Ken Pennings, executive director of the AWAB, argued, "Here we are at a critical juncture when Baptists of all stripes are coming together to take a strong stand for justice for all of God's children, and the very people in American society being scapegoated and marginalized the most … are not going to be invited to participate.”

The AWAB and the Baptist Peace Fellowship had applied for membership in the North American Baptist Fellowship and asked to be included as sponsors of the upcoming pan-Baptist gathering, according to Stanford. The NABF executive committee denied their membership which excludes them from being official sponsors of the new covenant.

“This really is more like the Old Covenant than the New Covenant,” Pennings said, according to ABP. “Why would we want to participate in this? There’s nothing new about this; it’s the same old exclusion.”

However, Stanford stressed to The Christian Post, "What we're going to focus on are things we're going to agree on."

Meanwhile, the more conservative Southern Baptist Convention – the largest Protestant denomination in the nation – has been invited to join the new effort. But the SBC elected not to participate, as Stanford stated.
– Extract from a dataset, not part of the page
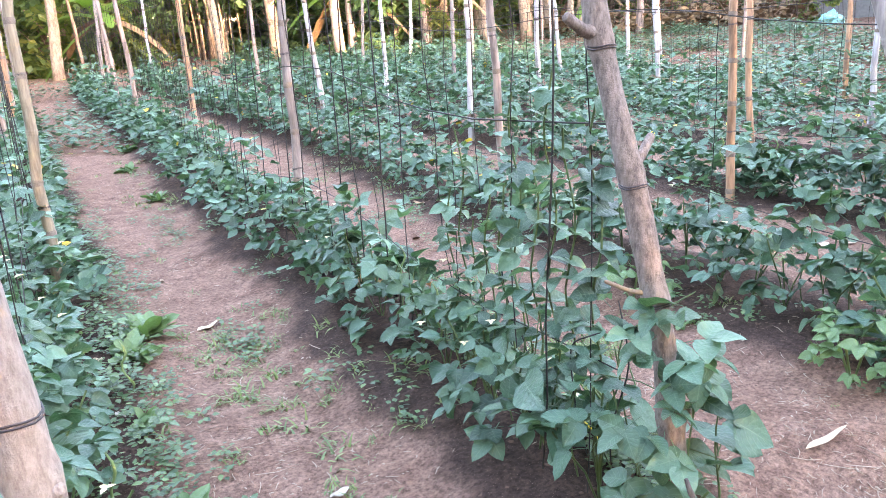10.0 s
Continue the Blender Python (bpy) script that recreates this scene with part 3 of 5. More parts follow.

Southern Baptist president Frank Page and some SBC leaders have rejected the New Baptist Covenant, showing concerns that the effort has political overtones, arguing that the date of the gathering is during the presidential election year and includes liberal speakers such as former president Bill Clinton, former vice president Al Gore, and Children's Defense Fund founder Marian Wright Edelman.

Nevertheless, the Celebration of the New Baptist Covenant is seen as a bringing a vast diversity of Baptists together, including every major African American Baptist denomination.